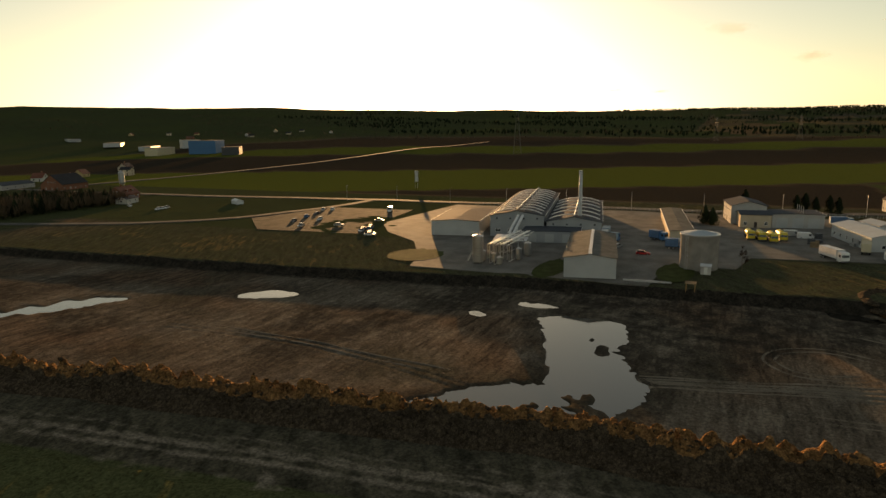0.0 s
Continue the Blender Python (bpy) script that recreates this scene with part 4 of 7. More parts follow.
def gable(name, x, y, rot, L, W, H, R, wall, roof, label, category="house", group="", over=0.4, wins=0, storeys=1, chimney=True, dormers=0, skylights=0, gable_wins=1, door=True,
          wfr="frame", z=None, thick=0.16):
    """A building with a pitched roof: ridge along x, L x W, walls H high and the roof R above them."""
    t = thing(name, x, y, z, rot, label, category, group)
    w2, l2 = W / 2, L / 2
    g = Geo().side([(-w2, -0.6), (w2, -0.6), (w2, H), (0, H + R), (-w2, H)], -l2, l2)
    part("wall", g, wall, t)
    s = R / w2
    for k in (-1, 1):
        e = (w2 + over)
        lo, hi = H - s * over + 0.03, H + R + 0.03
        c = [(-l2 - over, k * e, lo), (l2 + over, k * e, lo), (l2 + over, 0, hi), (-l2 - over, 0, hi)]
        part("roof", slab(*(c if k < 0 else c[::-1]), thick), roof, t)
    if chimney:
        ch = part("chimney", Geo().box(-0.35, -0.3, 0, 0.35, 0.3, R * 0.5 + 1.2), "brick", t)
        ch.location = (L * 0.18, 0.5, H + R * 0.6)
        part("chimney_cap", Geo().box(-0.45, -0.4, R * 0.5 + 1.2, 0.45, 0.4, R * 0.5 + 1.32), "concrete", ch)
    sh = H / storeys
    for st in range(storeys):
        for i in range(wins):
            px = -l2 + L * (i + 0.5) / wins
            for k in (-1, 1):
                if door and st == 0 and k < 0 and i == wins // 2:
                    put_door(t, px, -w2, 0.05, 1.1, 2.1, "x", -1, "darkframe")
                else:
                    put_window(t, px, k * w2, st * sh + 0.9, 1.2, min(1.4, sh - 1.2), "x", k, wfr)
    for st in range(storeys + (1 if R > 2 else 0)):
        for k in (-1, 1):
            for i in range(gable_wins):
                py = (i - (gable_wins - 1) / 2) * W / (gable_wins + 1) * (0.6 if st == storeys else 1.1)
                put_window(t, k * l2, py, st * sh + 0.9, 1.1, 1.2, "y", k, wfr)
    for i in range(skylights):
        px = -l2 + L * (i + 1) / (skylights + 1)
        for k in (-1, 1):
            f0, f1 = 0.35, 0.62
            y0, y1 = k * w2 * (1 - f0), k * w2 * (1 - f1)
            z0, z1 = H + R * f0 + thick + 0.05, H + R * f1 + thick + 0.05
            c = [(px - 0.4, y0, z0), (px + 0.4, y0, z0), (px + 0.4, y1, z1), (px - 0.4, y1, z1)]
            part("roof_window", slab(*(c if k < 0 else c[::-1]), 0.05), "panel", t, "pale roof window")
    for i in range(dormers):
        px = -l2 + L * (i + 1) / (dormers + 1)
        for k in (-1, 1):
            y0 = k * w2 * 0.78
            zb = H + R * 0.22
            d = part("dormer", Geo().box(px - 0.9, min(y0, 0), zb, px + 0.9, max(y0, 0), zb + 1.5), wall, t)
            c = [(px - 1.1, y0 + k * 0.3, zb + 1.5), (px + 1.1, y0 + k * 0.3, zb + 1.5), (px + 1.1, 0, zb + 1.9), (px - 1.1, 0, zb + 1.9)]
            part("dormer_roof", slab(*(c if k < 0 else c[::-1]), 0.1), roof, d)
            put_window(d, px, y0, zb + 0.3, 1.1, 1.0, "x", k, wfr)
    return t


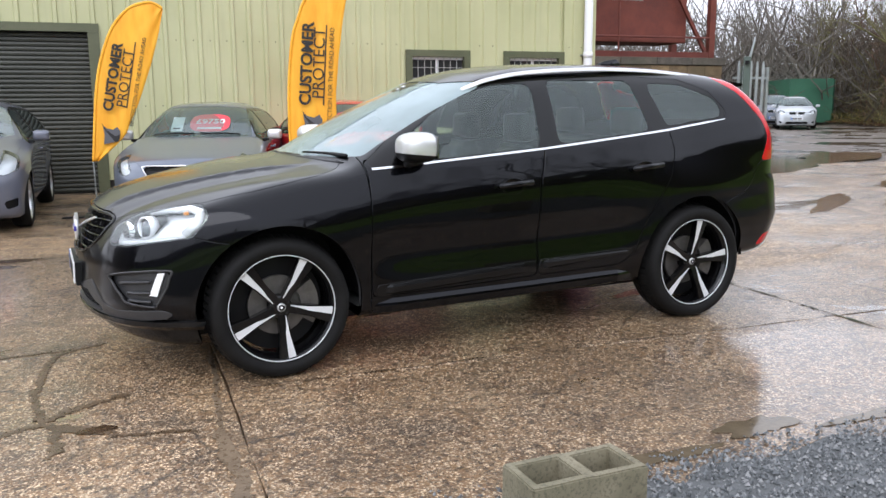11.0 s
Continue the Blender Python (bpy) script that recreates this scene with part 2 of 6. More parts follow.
CONCRETE, DIRT, TURF, BLADE = wet_concrete(), wet_dirt(), grass_ground(), grass_blade()
CLAD = cladding()
GREEN_TRIM = mat_varied("olive_trim", (0.075, 0.083, 0.042), (0.112, 0.116, 0.060), 0.5, 2, 40)
ROLLER = mat_varied("shutter_steel", (0.030, 0.032, 0.024), (0.052, 0.052, 0.039), 0.45, 1.5, 40)
WHITE_PLASTIC = mat_varied("white_plastic", (0.74, 0.75, 0.76), (0.82, 0.82, 0.82), 0.35, 2, 60, 0.05)
GALV = mat_varied("galvanised_steel", (0.25, 0.275, 0.275), (0.38, 0.405, 0.40), 0.42, 6, 90, 0.1, 0.35)
GREEN_STEEL = mat_varied("dark_green_steel", (0.05, 0.075, 0.06), (0.085, 0.11, 0.09), 0.5, 3, 50)
YELLOW_PAINT = mat_varied("worn_yellow_paint", (0.58, 0.44, 0.05), (0.70, 0.56, 0.12), 0.55, 5, 60, 0.3)
RUST = mat_varied("rust_red_steel", (0.085, 0.018, 0.012), (0.17, 0.040, 0.024), 0.65, 2.5, 40, 0.3)
STONE_BLOCK = block_mat("sandy_block", (0.135, 0.092, 0.046), (0.29, 0.205, 0.105), (0.075, 0.054, 0.032))
MORTAR = block_mat("mortar", (0.10, 0.082, 0.058), (0.17, 0.14, 0.10), (0.1, 0.085, 0.06))
BREEZE = block_mat("breeze_block", (0.140, 0.123, 0.078), (0.31, 0.275, 0.190), (0.15, 0.135, 0.082))
GRAVEL = leaf_mat("slate_chippings", (0.055, 0.060, 0.062), (0.13, 0.138, 0.142), (0.27, 0.27, 0.265))
GRAVEL.node_tree.nodes["Principled BSDF"].inputs["Roughness"].default_value = 0.35
GRAVEL.node_tree.nodes["Principled BSDF"].inputs["Specular IOR Level"].default_value = 0.5
GRAVEL_BED = mat_varied("gravel_bed", (0.05, 0.052, 0.052), (0.11, 0.115, 0.115), 0.6, 4, 70, 0.8)
CONC_POST = mat_varied("mossy_concrete_post", (0.060, 0.052, 0.030), (0.165, 0.135, 0.084), 0.9, 4, 40, 0.4)
DARK_POST = mat_varied("mossy_dark_post", (0.026, 0.024, 0.011), (0.070, 0.058, 0.030), 0.9, 4, 40, 0.4)
# PLINTH: near black, to paint in the shaded gap under the cladding
PLINTH = mat_varied("shaded_plinth", (0.010, 0.009, 0.007), (0.035, 0.030, 0.024), 0.6, 3, 50, 0.3)
BLACK_PLASTIC = mat_varied("black_plastic", (0.0045, 0.0045, 0.005), (0.008, 0.008, 0.0085), 0.45, 5, 300, 0.15)
BLACK_PLASTIC.node_tree.nodes["Principled BSDF"].inputs["Specular IOR Level"].default_value = 0.22
MAGENTA = mat_varied("magenta_plastic", (0.30, 0.010, 0.16), (0.36, 0.016, 0.20), 0.4, 3, 200, 0.05)
BARK_A = bark("bark_brown", (0.040, 0.029, 0.019), (0.112, 0.083, 0.053))
BARK_B = bark("bark_mossy", (0.054, 0.050, 0.016), (0.190, 0.172, 0.058))
BARK_C = bark("bark_russet", (0.062, 0.031, 0.018), (0.150, 0.082, 0.044))
BARK_D = bark("bark_dim", (0.040, 0.030, 0.019), (0.122, 0.091, 0.057))
BARK_E = bark("bark_dim_mossy", (0.044, 0.040, 0.016), (0.136, 0.119, 0.049))
IVY = leaf_mat("ivy_leaf", (0.022, 0.028, 0.010), (0.068, 0.074, 0.024), (0.165, 0.160, 0.050))
RUSSET = leaf_mat("russet_leaf", (0.075, 0.050, 0.014), (0.17, 0.12, 0.028), (0.27, 0.22, 0.05))
# BARK_F: lightened so that far trees carry painted distance haze
BARK_F = bark("bark_hazed", (0.085, 0.074, 0.060), (0.170, 0.150, 0.125))
BRAMBLE = leaf_mat("bramble_leaf", (0.060, 0.055, 0.018), (0.13, 0.125, 0.035), (0.22, 0.15, 0.045))
LITTER = leaf_mat("leaf_litter", (0.030, 0.018, 0.010), (0.070, 0.038, 0.018), (0.12, 0.065, 0.03))


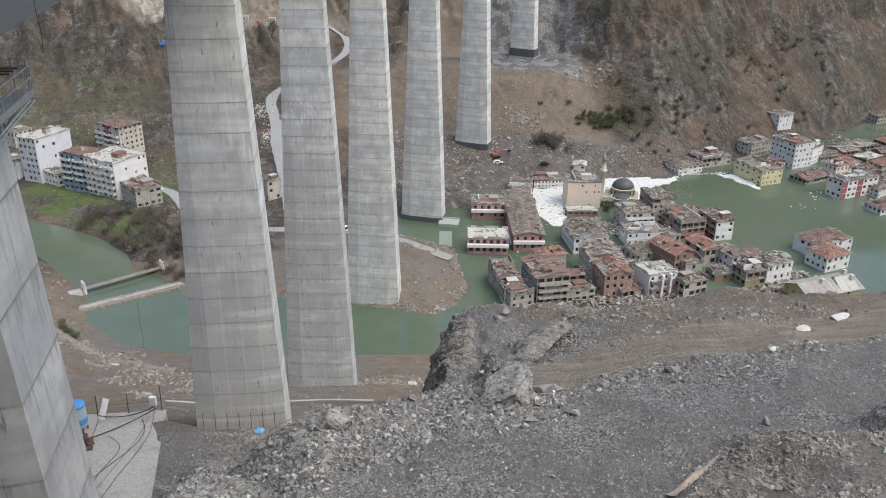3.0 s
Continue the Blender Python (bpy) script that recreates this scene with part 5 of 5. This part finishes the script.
digger = thing("excavator", pose(26.5, 421.5, ground_at(26.5, 421.5) + 0.1, 0, 0, 20), "orange tracked excavator working on the bank", "excavator")
for s in (-1, 1):
    part("track", box(-2.2, 2.2, s * 1.2 - 0.35, s * 1.2 + 0.35, 0, 0.9), M_TYRE, digger)
part("body", box(-2.3, 1.2, -1.4, 1.4, 1.0, 2.3), M_ORANGE, digger)
cab = part("cab", box(0.0, 1.6, 0.1, 1.4, 1.0, 3.1), M_ORANGE, digger)
part("cab_window", box(1.6, 1.63, 0.2, 1.3, 1.8, 2.9), M_UNLIT, cab)
part("boom", rod((1.0, -0.3, 2.0), (4.6, -0.3, 5.2), 0.35, 4), M_ORANGE, digger)
part("arm", rod((4.5, -0.3, 5.3), (7.4, -0.3, 3.4), 0.28, 4), M_ORANGE, digger)
part("bucket", box(6.9, 8.0, -0.9, 0.3, 2.4, 3.5), M_TYRE, digger)


def container(x, y, turn, colour, label, w=6.0, d=2.5, h=2.6):
    ob = thing("site_container", pose(x, y, ground_at(x, y) + 0.1, 0, 0, turn), label, "container")
    part("body", box(-w / 2, w / 2, -d / 2, d / 2, -0.8, h), colour, ob)
    part("roof", box(-w / 2 - 0.1, w / 2 + 0.1, -d / 2 - 0.1, d / 2 + 0.1, h, h + 0.12), colour, ob)
    part("door", box(w * 0.2, w * 0.35, -d / 2 - 0.03, -d / 2, 0.1, 2.1), M_GALV, ob)
    part("window", box(-w * 0.3, -w * 0.1, -d / 2 - 0.03, -d / 2, 0.9, 1.8), M_UNLIT, ob)
    return ob


M_PALEBOX = plain("dusty_white_sheet", (0.5, 0.5, 0.49), 0.7)
container(-123, 521, 5, M_PALEBOX, "white site container on the upper bench", 3.4)
container(-108, 527, 0, M_PALEBOX, "white and blue site container on the upper bench", 4, 2.5, 3)
container(-164, 486, 20, M_BLUE, "blue site container on the hillside", 3.4, 2.4, 1.2)
M_ORANGESTUFF = plain("orange_plant_paint", (0.5, 0.16, 0.06), 0.6)
container(-116, 524, 8, M_ORANGESTUFF, "small orange plant box on the upper bench", 2.4, 1.6, 1.2)

block = thing("concrete_block", pose(2.0, 347, 0, 0, 0, -8), "cracked concrete block standing in the water beside the pier", "concrete block")
part("block_body", box(-4.4, 4.4, -3.6, 3.6, -3, 1.5), M_SLAB, block)
part("upstand", box(-4.4, 4.4, 3.1, 3.6, 1.504, 2.0), M_SLAB, block)
tagged(new("sunken_slab", finish(box(-2.8, 2.8, -9, 9, -1.0, 0.03), "sunken_slab", plain("wet_pale_slab", (0.24, 0.29, 0.24), 0.3))), "pale slab just under the water's surface", "slab").matrix_world = pose(0.6, 330, 0, 0, 0, 0)

# ---- boulders and rubble ----


def boulder_mesh(seed, flat=0.7, squash=(1, 1)):
    bm = bmesh.new()
    bmesh.ops.create_icosphere(bm, subdivisions=3, radius=1)
    off = Vector((seed * 3.7, seed * 1.3, seed * 7.1))
    planes = [(Vector((dice.uniform(-1, 1), dice.uniform(-1, 1), dice.uniform(-0.6, 1))).normalized(), dice.uniform(0.38, 0.75)) for _ in range(15)]
    for v in bm.verts:
        p = v.co.copy()
        for n, d in planes:
            over = p.dot(n) - d
            if over > 0:
                p -= n * over
        p *= 1 + 0.12 * noise.noise(p * 2.5 + off) + 0.05 * noise.noise(p * 7 + off)
        v.co = Vector((p.x * squash[0], p.y * squash[1], p.z * flat))
    return finish(bm, "boulder", M_SHALE)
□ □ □
Copy out every line from the records that has the word "this".

Continue the Blender Python (bpy) script that recreates this scene with part 4 of 7. More parts follow.
Continue the Blender Python (bpy) script that recreates this scene with part 2 of 6. More parts follow.
Continue the Blender Python (bpy) script that recreates this scene with part 5 of 5. This part finishes the script.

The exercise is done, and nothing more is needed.